The Fresh Loaf

A Community of Amateur Bakers and Artisan Bread Enthusiasts.

Finessing the height of my Kitchenaid bowl

enchant's picture
enchant

Finessing the height of my Kitchenaid bowl

When I had a Kitchenaid 4.5 qt mixer with the 'J' dough hook, the dough was constantly hanging onto the hook and just spinning around the bowl. This was the primary reason I got a 6-quart Kitchenaid mixer with the spiral hook.  And once it came, I figured all of my problems would be gone.   I'd now be able to put the dough into the bowl, set the timer and go watch tv for five minutes.  Not so fast...

Although it's doing a better job than the 'J' hook, the dough is still grabbing onto the spiral hook.  Sometimes it grabs on completely and just spins around in the bowl.  Sometimes a lot of it is on the hook and only a small portion at the bottom actually gets kneaded.  And what happens a lot is that the dough seems to separate into two sections.  One part will be getting kneaded, and another satellite spins around the outside.

I find myself pulling the dough off the hook quite a bit, but one thing that helps is to keep my hand on the bowl height lever.  As soon as I see the dough trying to hang on, I'll lower the bowl some till it lets go.  Sometimes, the dough is relentless and I find myself keeping the bowl only partially lifted and adjusting the height based on what the dough is doing.

Am I the only person doing this?  Is it bad for the mixer?  Is there something I should be doing differently?

gerhard's picture
gerhard

Sounds like a little more hydration would solve that issue.

Gerhard

enchant's picture
enchant

Change the recipe to solve a mixer problem??

jimbtv's picture
jimbtv

I second the hydration comment. Higher hydration dough will stick to the bowl more and have less of a tendency to climb up the hook. At least that has been my experience, and it doesn't take a big change in hydration to make a difference.

gerhard's picture
gerhard

I guess it all comes down to that my recipes are in a evolutionary state all the time, I am open to improvements and don't feel any recipe is set in stone.  To me a recipe is the road map to achieve a result and as on any map there are usually multiple ways to reach your goal.

Gerhard

enchant's picture
enchant

This problem happened to me yesterday on a 69% hydration dough.  I've got two pizza dough recipes that are exactly what I want.  I don't want them changed in any way.  One is 63% and the other is 61%.

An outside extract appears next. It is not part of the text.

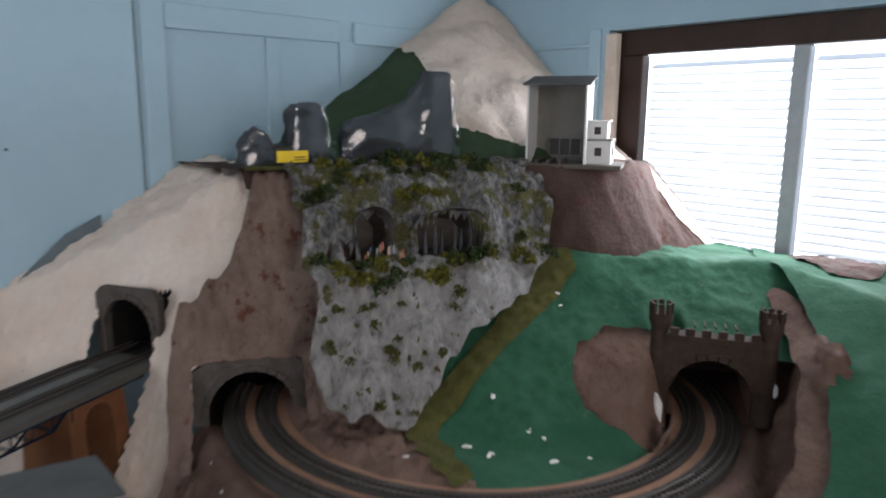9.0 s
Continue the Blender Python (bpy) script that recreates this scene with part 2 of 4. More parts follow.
def ss(a, b, x):
    k = min(1.0, max(0.0, (x - a) / (b - a)))
    return k * k * (3 - 2 * k)


def line(x, *pts):
    if x <= pts[0][0]:
        return pts[0][1]
    for (x0, z0), (x1, z1) in zip(pts, pts[1:]):
        if x <= x1:
            return z0 + (z1 - z0) * (x - x0) / (x1 - x0)
    return pts[-1][1]


def wob(x, y, k, s=0.0):
    return noise.noise((x * k + s, y * k - s, s))


def outside(x, y, poly):
    """Distance from (x, y) to a closed outline, negative inside it."""
    best, inside = 9.0, False
    for (ax, ay), (bx, by) in zip(poly, poly[1:] + poly[:1]):
        dx, dy = bx - ax, by - ay
        k = min(1.0, max(0.0, ((x - ax) * dx + (y - ay) * dy) / (dx * dx + dy * dy)))
        best = min(best, math.hypot(x - ax - k * dx, y - ay - k * dy))
        if (ay > y) != (by > y) and x < ax + (y - ay) / dy * dx:
            inside = not inside
    return -best if inside else best


def landform(name, x0, x1, y0, y1, step, fn, mat, label, rough=0.006, freq=14.0, cut=None, category="terrain", mask=None, calm=None):
    """A sheet of ground z = fn(x, y), roughened along its slope, trimmed to where mask(x, y) is positive; cut drops faces."""
    nx, ny = int((x1 - x0) / step) + 2, int((y1 - y0) / step) + 2
    zs = {(i, j): fn(min(x0 + i * step, x1), min(y0 + j * step, y1)) for i in range(nx) for j in range(ny)}
    keep = {k: mask(x0 + k[0] * step, y0 + k[1] * step) if mask else 1.0 for k in zs}
    idx, verts = {}, []
    for (i, j), z in zs.items():
        x, y = min(x0 + i * step, x1), min(y0 + j * step, y1)
        gx = (zs.get((i + 1, j), z) - zs.get((i - 1, j), z)) / (2 * step)
        gy = (zs.get((i, j + 1), z) - zs.get((i, j - 1), z)) / (2 * step)
        n = Vector((-gx, -gy, 1)).normalized()
        p = Vector((x, y, z))
        patch = 0.45 + 0.9 * max(0.0, noise.noise(p * 6.0 + Vector((4, 0, 0))) + 0.25)
        lumps = noise.fractal(p * freq, 0.9, 2.1, 5) + 0.5 * noise.noise(p * freq * 4.3)
        near = noise.voronoi(p * freq * 1.9 + Vector((0, 0, 2)) + 0.35 * noise.noise_vector(p * freq * 1.5))[0]
        clump = min(0.22, near[1] - near[0]) * 4.0 - 0.5
        lumps = 0.7 * lumps + clump * max(0.0, patch - 0.35)
        d = (calm(x, y) if calm else 1.0) * rough * (lumps + patch * (0.9 * (0.5 - abs(noise.noise(p * freq * 2.6))) + 0.8 * noise.noise(p * freq * 3.4) ** 2 + 0.2 * noise.noise(p * freq * 6.1)))
        idx[i, j] = len(verts)
        verts.append(p + n * d)
    edges, faces = {}, []

    def crossing(p, q):
        key = (min(p, q), max(p, q))
        if key not in edges:
            k = keep[key[0]] / (keep[key[0]] - keep[key[1]])
            edges[key] = len(verts)
            verts.append(verts[idx[key[0]]].lerp(verts[idx[key[1]]], k))
        return edges[key]

    for i in range(nx - 1):
        for j in range(ny - 1):
            q = [(i, j), (i + 1, j), (i + 1, j + 1), (i, j + 1)]
            f = []
            for p, n in zip(q, q[1:] + q[:1]):
                if keep[p] > 0:
                    f.append(idx[p])
                if (keep[p] > 0) != (keep[n] > 0):
                    f.append(crossing(p, n))
            if len(f) < 3:
                continue
            if cut and cut(sum((verts[k] for k in f), Vector()) / len(f)):
                continue
            faces.append(f)
    used = sorted({k for f in faces for k in f})
    remap = {k: n for n, k in enumerate(used)}
    me = bpy.data.meshes.new(name)
    me.from_pydata([verts[k] for k in used], [], [[remap[k] for k in f] for f in faces])
    for p in me.polygons:
        p.use_smooth = True
    return tagged(link_mesh(name, me, mat), label, category, "", "structure")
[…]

Since no one on this forum is disputing what the two of you are saying, I have to assume that yours is the common wisdom here.  For me, the recipe and the quality of the dough come first, and convenience comes second.

gerhard's picture
gerhard

If you think that your recipe is not changing you are fooling yourself, the moisture content of flour can change from one bag to the next, the humidity in most peoples homes is different from season to season or even from a sunny day to a rainy day.  So these things beyond our control are having an effect on our dough so I make changes to the variables I can control to keep things looking the way I expect them to.  Often that means adding a splash of water and on rare occasion adding a little bit of flour.  I guess the way I bake is more by feel and you are trying to make an art into a science.

Just my thought

Gerhard

jimbtv's picture
jimbtv

For the past 2 months I have been chasing hydration all over the place. Cooler, drier ambient air, heating systems that dry the air, and other factors affect the hydration of the dough. Then the outside temps will warm up, the furnace runs less and again I'm chasing the hydration.

One way that I know my hydration is too low is when the dough climbs the hook on my planetary mixer. Very little added water can remedy the problem. Like gerhard I see this as a change in the dough and not a fault of the mixer.

As a life-long technician I too wanted to approach bread making from a scientific perspective. I have had to put much of that aside and rely more on my senses, which is totally foreign to me.

dough dog's picture
dough dog

Hi Enchant,

I have a DVD (Baking With Julia Vol. 3 "Breads") of ACME baker Steve Sullivan doing this type of thing with a KitchenAid 5 quart mixer. When the dough has climbed the hook too much he lowers the bowl and actually speeds up the RPMs to fling the dough off the hook.

enchant's picture
enchant

I've done that speed up thing, too!  Can't do it if there's a ton of dough hanging on, but if the end just refuses to come off it works well.